Scientists have just discovered a new nifty lookin' frog in the Amazon. I thought it looked pretty cool so I thought I'd post it. Kinda like blog show and tell. Except you can't lick this show and tell and play like you are on the Simpsons or imagine you are really rich like that one frog I brought home one time after licking it on a dare and mom made me let it go after I told her that she looked like a big purple candy apple with wings.
Anyways, I think we should name this here frog. The scientists will probably come up with some creative name like: "lapristociacipratipusviat amphibias." But I think we can do better. Even without licking it and seeing apparitions.
So give it a go. What should we name him?
16 comments:
Seth.
C-Hammer,
That's awesome! I second that.
Well, his markings are kinda trippy. I vote for Lava Lamp.
Or Ed. Just seems like a good frog name.
But really, I vote for Lava Lamp.
Kat hammer.
ha! touche!
but really I was thinking,
Kermidellic.
Ed is a good frog name too. Lava Lamp is nice.

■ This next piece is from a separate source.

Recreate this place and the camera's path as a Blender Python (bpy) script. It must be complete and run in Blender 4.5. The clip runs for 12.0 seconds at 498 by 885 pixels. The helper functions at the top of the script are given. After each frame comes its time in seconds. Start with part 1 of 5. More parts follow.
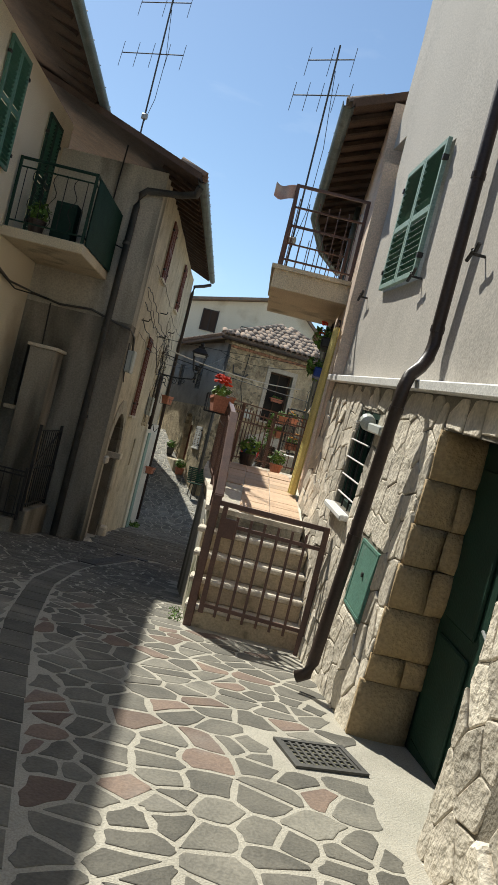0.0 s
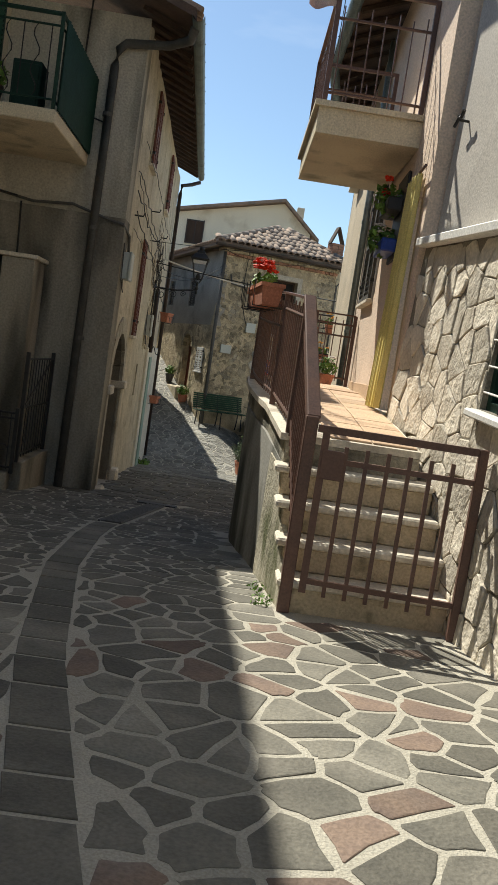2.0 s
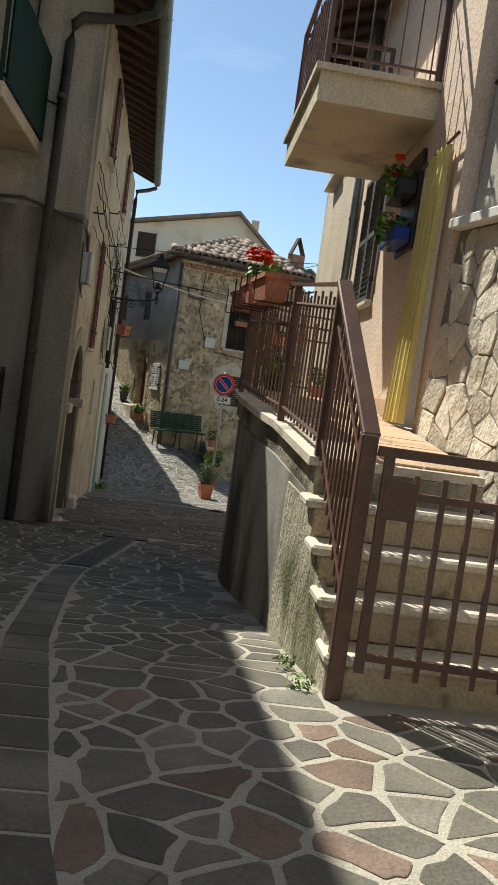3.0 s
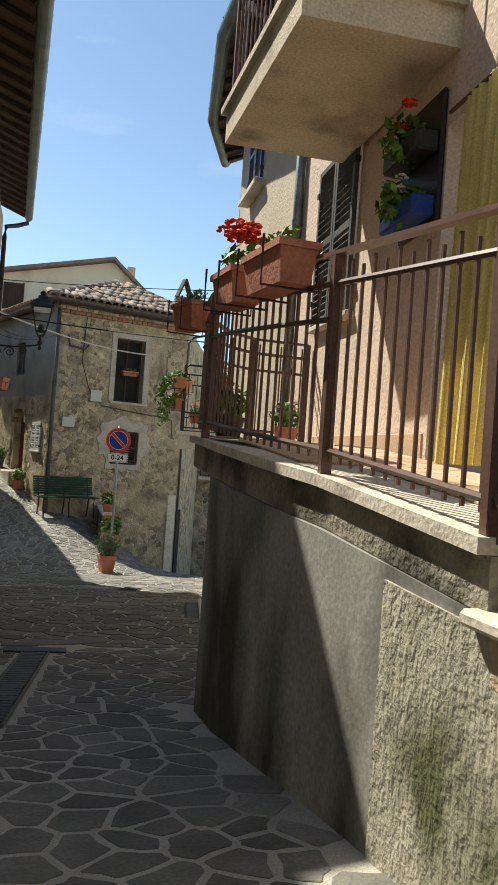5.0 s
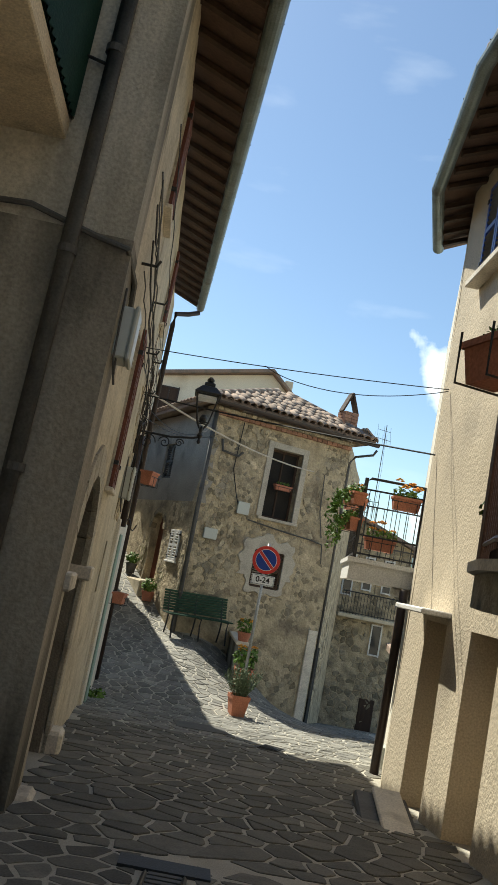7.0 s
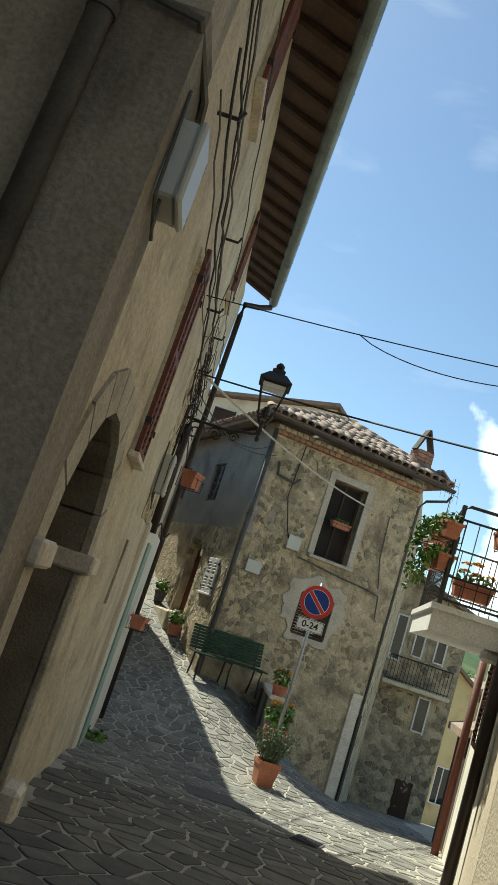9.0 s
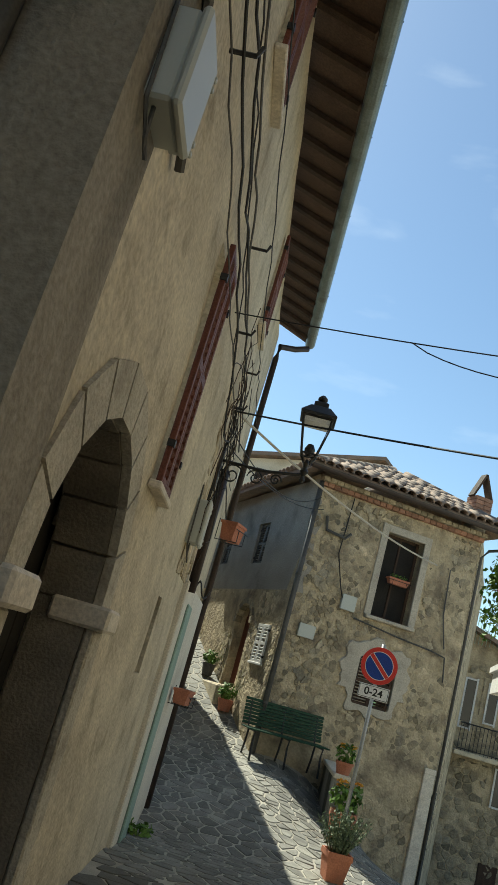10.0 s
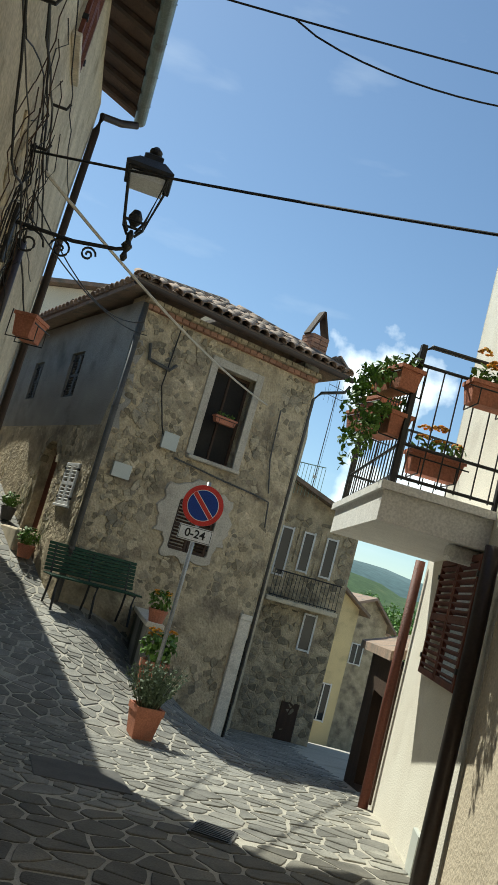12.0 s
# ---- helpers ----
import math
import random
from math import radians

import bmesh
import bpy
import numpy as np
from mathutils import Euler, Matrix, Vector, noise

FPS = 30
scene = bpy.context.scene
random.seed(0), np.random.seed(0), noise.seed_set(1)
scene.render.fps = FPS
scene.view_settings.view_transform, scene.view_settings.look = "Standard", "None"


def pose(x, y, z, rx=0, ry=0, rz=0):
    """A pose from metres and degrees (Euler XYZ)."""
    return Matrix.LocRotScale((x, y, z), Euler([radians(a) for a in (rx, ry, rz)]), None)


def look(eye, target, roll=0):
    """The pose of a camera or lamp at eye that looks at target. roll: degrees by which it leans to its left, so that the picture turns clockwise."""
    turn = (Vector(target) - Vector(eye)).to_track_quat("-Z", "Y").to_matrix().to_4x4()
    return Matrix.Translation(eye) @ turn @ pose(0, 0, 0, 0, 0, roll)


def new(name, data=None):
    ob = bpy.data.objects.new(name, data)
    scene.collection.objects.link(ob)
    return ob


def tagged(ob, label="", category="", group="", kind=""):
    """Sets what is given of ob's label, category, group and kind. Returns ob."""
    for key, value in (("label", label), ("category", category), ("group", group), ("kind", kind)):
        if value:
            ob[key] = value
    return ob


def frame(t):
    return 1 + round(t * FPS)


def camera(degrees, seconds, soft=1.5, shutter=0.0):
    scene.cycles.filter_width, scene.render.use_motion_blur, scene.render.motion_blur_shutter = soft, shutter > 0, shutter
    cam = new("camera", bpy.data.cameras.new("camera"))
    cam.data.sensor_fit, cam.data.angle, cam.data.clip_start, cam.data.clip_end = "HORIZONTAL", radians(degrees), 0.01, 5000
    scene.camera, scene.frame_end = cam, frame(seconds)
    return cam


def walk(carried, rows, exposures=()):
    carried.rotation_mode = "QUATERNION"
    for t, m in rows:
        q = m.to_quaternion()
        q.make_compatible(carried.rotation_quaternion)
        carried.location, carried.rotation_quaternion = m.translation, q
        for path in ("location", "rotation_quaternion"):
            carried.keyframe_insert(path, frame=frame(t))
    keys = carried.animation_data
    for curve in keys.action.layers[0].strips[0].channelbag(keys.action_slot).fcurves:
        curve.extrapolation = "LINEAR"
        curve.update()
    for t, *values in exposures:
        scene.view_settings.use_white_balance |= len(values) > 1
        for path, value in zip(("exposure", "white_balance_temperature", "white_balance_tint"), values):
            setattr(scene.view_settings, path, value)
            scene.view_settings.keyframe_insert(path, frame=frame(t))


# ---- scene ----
cam = camera(34.5, 12.0)
METRES, EYE, TILT, LEAN, TURN = 13.0, 1.52, -0.5, -13.9, 0.0
ROWS = [
    (0.0, 0.0, 0.0, 0.0, 0.0, 0.0, 0.0),
    (0.5, -0.0116, 0.0441, -0.0025, 1.55, 0.14, 0.35),
    (1.0, -0.0242, 0.0862, -0.0056, 3.23, -2.2, 4.17),
    (1.5, -0.0369, 0.1306, -0.0075, 2.87, -5.66, 6.08),
    (2.0, -0.0499, 0.1724, -0.009, -1.03, -5.57, 5.38),
    (2.5, -0.0624, 0.2166, -0.01, -3.76, -3.33, 6.06),
    (3.0, -0.0757, 0.2621, -0.0114, -4.82, -4.63, 6.04),
    (5.0, -0.1067, 0.4237, -0.0126, -14.11, -2.02, 9.52),
    (5.5, -0.1108, 0.4659, -0.0135, -9.06, -4.41, 9.85),
    (6.0, -0.1161, 0.5089, -0.0159, -10.0, -3.03, 6.02),
    (6.5, -0.1194, 0.554, -0.0134, -11.21, 3.87, 7.86),
    (7.0, -0.1281, 0.5965, -0.0146, -5.22, 8.17, 2.86),
    (9.0, -0.1287, 0.7641, -0.0348, -2.86, 11.82, -4.2),
    (9.5, -0.1291, 0.8022, -0.0372, -2.28, 11.73, -3.12),
    (10.0, -0.1254, 0.837, -0.041, 0.92, 16.67, -1.69),
    (10.5, -0.1249, 0.8706, -0.0442, -2.23, 17.86, -2.93),
    (11.0, -0.1232, 0.9085, -0.0484, -3.2, 17.29, -3.52),
    (11.5, -0.1217, 0.9415, -0.0509, -8.27, 13.66, -1.95),
    (12.0, -0.1173, 0.98, -0.0536, -12.15, 7.11, -1.7),
]
walk(cam, [(t, pose(0, 0, EYE, TILT, LEAN, TURN) @ pose(METRES * x, METRES * y, METRES * z, 90 + pitch, roll, yaw)) for t, x, y, z, yaw, pitch, roll in ROWS],
     ((0.0, 0.38, 6450, 4), (0.5, 0.17, 6400, 4), (1.0, 0.36, 6500, 4), (1.6, 0.52, 6650, 4), (2.5, 0.44, 6550, 4), (3.2, 0.5, 6650, 4), (5.5, 0.62, 6700, 4), (7.0, 0.68, 6700, 2), (9.0, 0.63, 6600, -3), (10.5, 0.68, 6600, -4), (12.0, 0.36, 6350, -1)))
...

Ooooo. What about String Theory Frog?
Mister Bojangles.
radpole?
Snowflake.
"The Stan on Drugs" should be his name.
Okay. The name: Ladies and gentlemen, I present to you:
Mister Stan Kermidellic Radpole
He's so beautiful. Wow!!!
Mister Stan Kermidellic Radpole
Cool. I like it.
Now that you've revealed your choice, we eagerly await the deep underlying spiritual lesson that you intend to impart from this little exercise in frog-naming.
Once I found a gooey lizard in a cave. I put him in a Mountain Dew bottle and took him home, played with him, and tried to feed him flies. When he wouldn't eat I felt bad for him so I let him go in the yard.
Later that week I was watching the Discovery Channel and saw my recent pet on. The narrator explained that he could have killed me and secretes poison from his skin.... enough to paralyze a man.
I'm glad I let him go.
Brody, for some reason that story reminded me of an old x-girlfriend.
Spiritual lesson: Don't lick cool looking frogs. Even if someone triple-dog-dares you. They might be extremely rare and plus, they don't like being licked. Plus it might kill you. God loves you. The end.
btw, did anyone get that string theory joke I bombed?
Psychadelafrog.
At first I thought you were sh**ing us about the frog licking thing, but then I thought back to your childhood and said, "Hey. It could have happened..."
No, I've never licked a frog. It would explain a few things. I have however, licked a sparkplug.